Pourquoi es-tu parti vivre à Bruxelles ?
Je vivais à Bordeaux avant, et j’ai cherché un atelier pendant un an, parce que je me suis rendu compte que travailler dans un grand espace, où tu peux mettre le volume fort, donc pas confiné dans une chambre avec mon casque, ou dans un petit studio, ça avait vraiment transformé ma musique. J’ai notamment remarqué ça quand j’ai travaillé au sein du duo Our Fortress : on faisait de la musique improvisée, on s’est retrouvés dans un squat pendant quelques mois et là ma musique a vraiment changé, j’ai modifié ma manière de travailler.

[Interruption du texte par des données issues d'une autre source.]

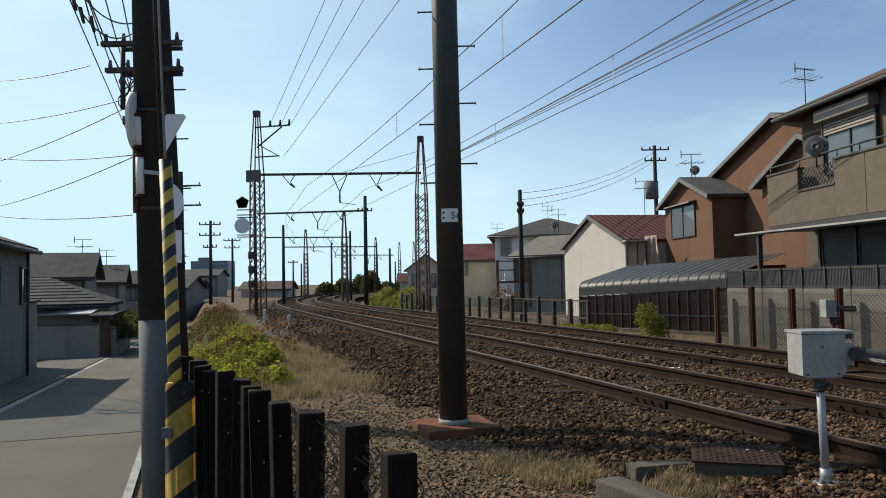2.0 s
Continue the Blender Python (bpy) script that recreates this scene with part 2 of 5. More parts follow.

Pendant cette année-là, Bordeaux n’a lancé qu’un seul appel à projet et je me suis dit que je ne pouvais pas rester dans une ville qui ne faisait que ça pour la culture, ce n’était pas possible. Il y a une super scène musicale à Bordeaux et j’y avais beaucoup d’amis, donc c’est un peu à contrecoeur que je me suis retrouvé à bouger. Je ne voulais pas aller à Paris, ça aurait été me tirer une balle dans le pied que d’y aller pour chercher un grand atelier. Je me suis donc retrouvé à Bruxelles parce que la chambre d’un pote se libérait et que je savais qu’il y aurait des possibilités de trouver des espaces. Et c’est en effet ce qu’il s’est produit. Très vite, je me suis retrouvé dans un grand hangar qui servait d’atelier partagé, et aujourd’hui j’ai la chance de louer un super endroit pour travailler. Et Bruxelles a une belle culture musicale, quand tu sors dans les bars, si tu passes de la jungle les gens dansent, et ça c’est trop bien, c’est moins cul-serré qu’à Paris.
Quels sont tes nouveaux projets ?
Je continue à écrire beaucoup de rap. Et j’ai demandé à des gens de produire : c’est déjà arrivé plus tôt dans ma carrière musicale, mais c’est la première fois avec Jardin. Ça me permettra de vraiment me concentrer sur les choses que j’ai envie d’écrire.